I am looking for way to improve the following query scans. I need to query based on 3 keys
DynamoDB only allows 2 conditions in key-condition-expression. I have to use filter-expression which is scanning too many records.
I am also considering combining 2 keys as sort key in GSI as an alternative. Is this the right way to do this?
aws dynamodb query \
--table-name bundles \
--index-name GSI-RegulationSidBundleStatus \
--key-condition-expression "RegulationSid = :regulationSid AND BundleStatus = :bundleStatus" \
--filter-expression "AccountSid = :accountSid" \
--expression-attribute-values '{
":accountSid": {
"S": "XXXXXXXXXXXXXXXXXXXXXXXXXXX"
},
":regulationSid": {
"S": "YYYYYYYYYYYYYYYYYYYYYYYYYYY"
},
":bundleStatus": {
"S": "APPROVED"
}
}'
Yes, adding multiple keys into the partition key or sort key is a common pattern. To help with identifying keys, it is common to prefix each key with the key type, or an abbreviation, followed by a hash, and a hash between each key.

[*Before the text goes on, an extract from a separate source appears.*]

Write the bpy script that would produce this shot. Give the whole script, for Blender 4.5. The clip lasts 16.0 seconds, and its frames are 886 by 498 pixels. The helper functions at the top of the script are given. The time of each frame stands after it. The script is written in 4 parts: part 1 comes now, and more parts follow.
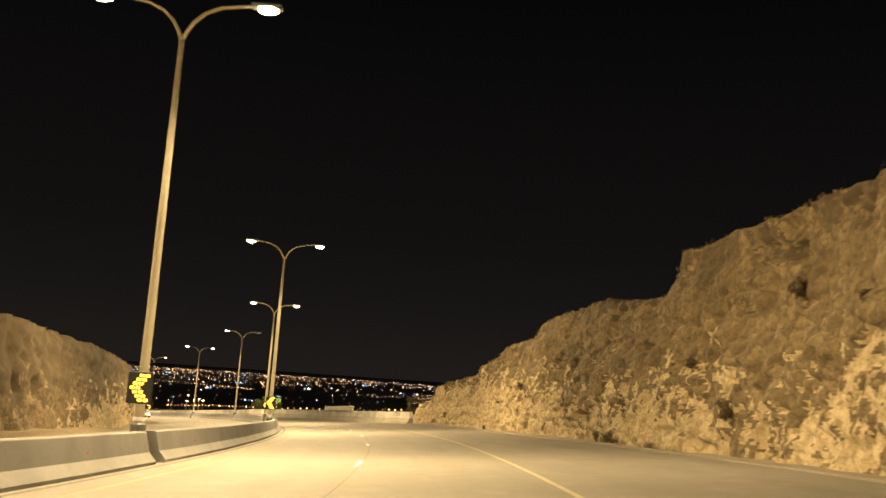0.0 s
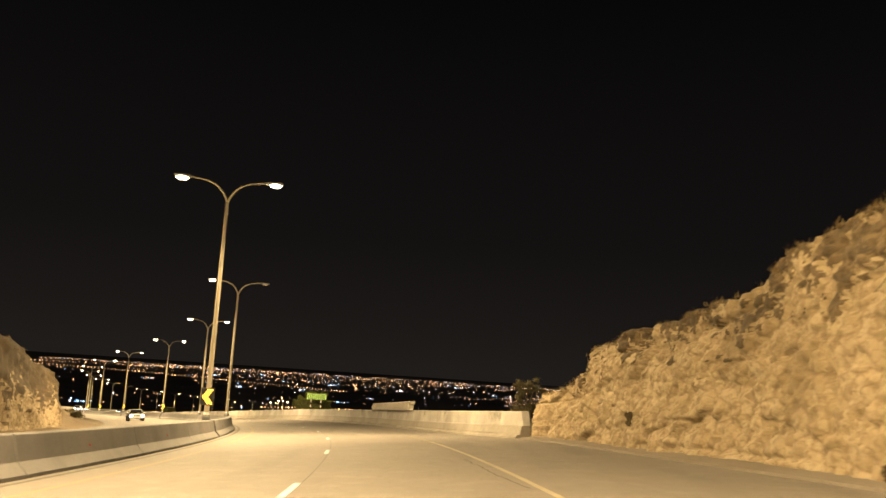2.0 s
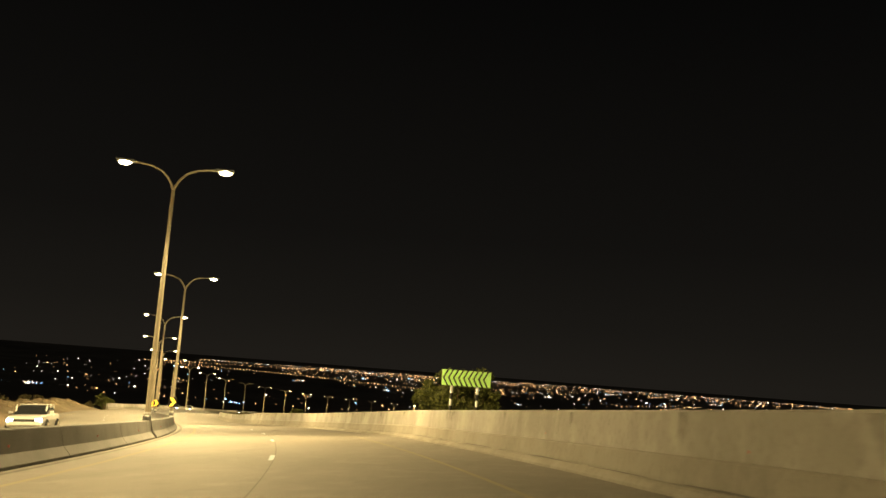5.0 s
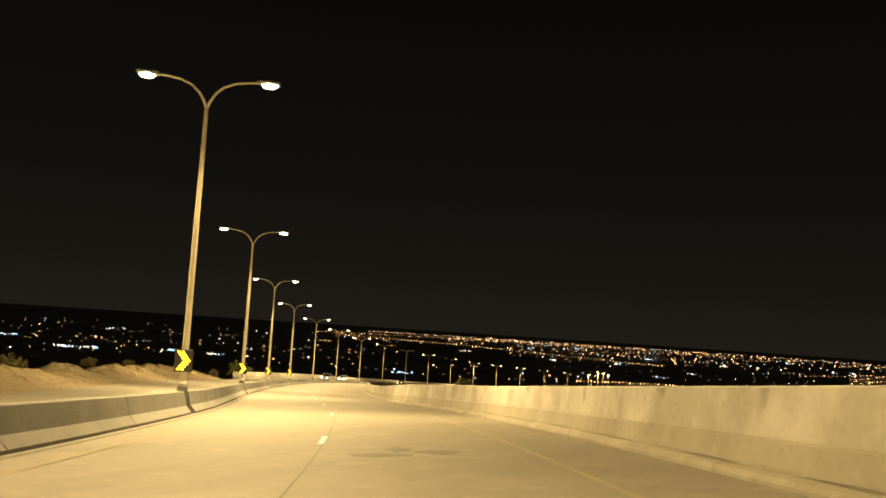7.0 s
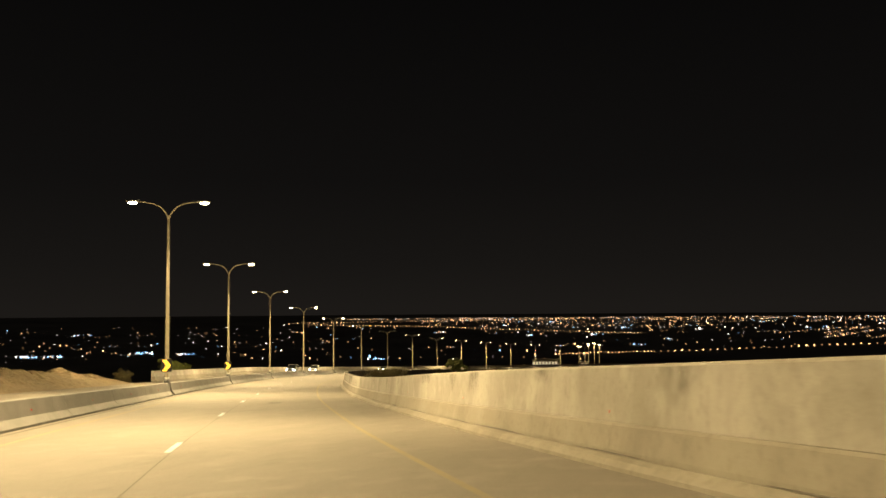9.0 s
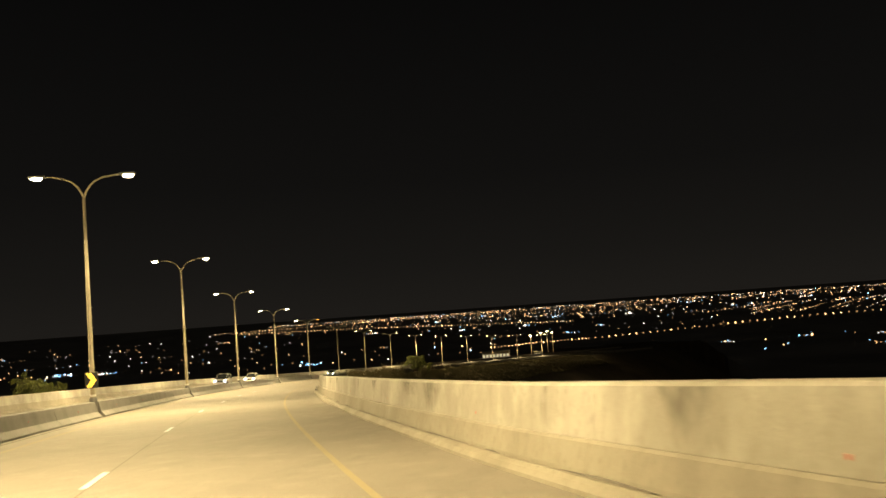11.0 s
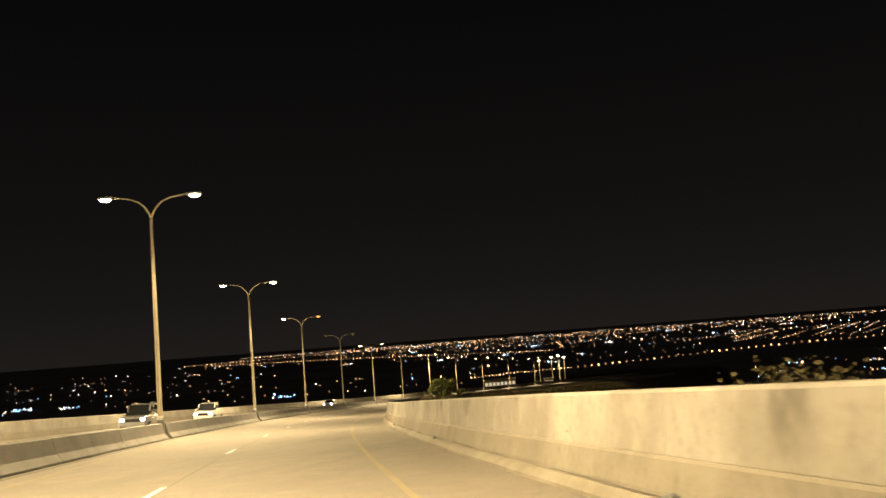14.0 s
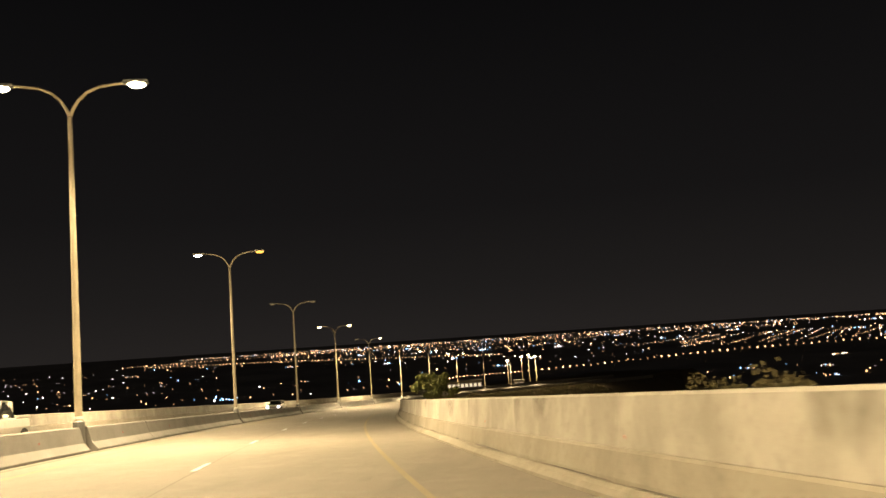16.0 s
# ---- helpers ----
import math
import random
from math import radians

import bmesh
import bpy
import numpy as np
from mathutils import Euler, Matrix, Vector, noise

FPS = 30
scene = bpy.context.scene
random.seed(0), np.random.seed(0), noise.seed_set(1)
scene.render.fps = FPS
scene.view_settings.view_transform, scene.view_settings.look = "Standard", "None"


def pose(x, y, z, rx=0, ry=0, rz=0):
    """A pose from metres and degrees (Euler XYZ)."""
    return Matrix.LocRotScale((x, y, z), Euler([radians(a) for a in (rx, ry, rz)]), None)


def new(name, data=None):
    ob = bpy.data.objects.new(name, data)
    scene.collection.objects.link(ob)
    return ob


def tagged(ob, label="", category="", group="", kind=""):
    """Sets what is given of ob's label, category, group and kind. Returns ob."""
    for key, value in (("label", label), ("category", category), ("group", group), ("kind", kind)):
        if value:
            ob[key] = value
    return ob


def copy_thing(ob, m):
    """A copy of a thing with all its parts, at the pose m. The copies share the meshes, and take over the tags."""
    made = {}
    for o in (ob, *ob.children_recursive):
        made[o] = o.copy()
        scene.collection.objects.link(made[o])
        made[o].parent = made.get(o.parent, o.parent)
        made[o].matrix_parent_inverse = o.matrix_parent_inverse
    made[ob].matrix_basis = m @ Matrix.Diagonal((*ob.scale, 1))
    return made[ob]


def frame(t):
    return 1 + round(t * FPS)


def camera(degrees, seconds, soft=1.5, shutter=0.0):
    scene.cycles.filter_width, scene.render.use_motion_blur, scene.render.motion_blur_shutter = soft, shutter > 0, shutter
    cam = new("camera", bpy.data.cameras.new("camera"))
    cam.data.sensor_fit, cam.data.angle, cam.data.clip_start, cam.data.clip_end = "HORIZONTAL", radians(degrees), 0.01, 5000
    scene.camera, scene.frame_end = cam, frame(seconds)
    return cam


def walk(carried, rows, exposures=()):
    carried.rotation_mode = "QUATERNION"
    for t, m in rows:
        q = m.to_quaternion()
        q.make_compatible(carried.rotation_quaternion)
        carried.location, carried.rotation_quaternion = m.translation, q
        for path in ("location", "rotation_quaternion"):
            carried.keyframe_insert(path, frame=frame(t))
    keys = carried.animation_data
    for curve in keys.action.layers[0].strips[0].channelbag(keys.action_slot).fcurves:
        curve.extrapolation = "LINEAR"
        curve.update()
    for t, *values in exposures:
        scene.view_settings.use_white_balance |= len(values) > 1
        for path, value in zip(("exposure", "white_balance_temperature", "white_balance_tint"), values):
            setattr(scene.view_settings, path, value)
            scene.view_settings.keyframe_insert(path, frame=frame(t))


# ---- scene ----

For your case, a sort key would look similar to:
r#${RegulationSid}#b${BundleStatus}
.
This is also common for partition keys, even when you have just one key. In your case: a#${AccountSid}
.
When deciding on whether to overload the partition key or sort key, and the order of the keys, look at your access patterns. If you know you have a pattern to get all regulations, you want to put this key first. Or, if you know you need to get all regulations for a given bundle status, put the bundle status first. Then you can use a begins_with
query to get these lists of items, reusing the same GSI.
In your code documentation, you can list the used abbreviations to make sure you don't use the same abbreviation for multiple key types.
I suggest always keeping the customer account Id as the first key in the partition key. If you later decide to use Leading Key row-level authorisation this will come in handy.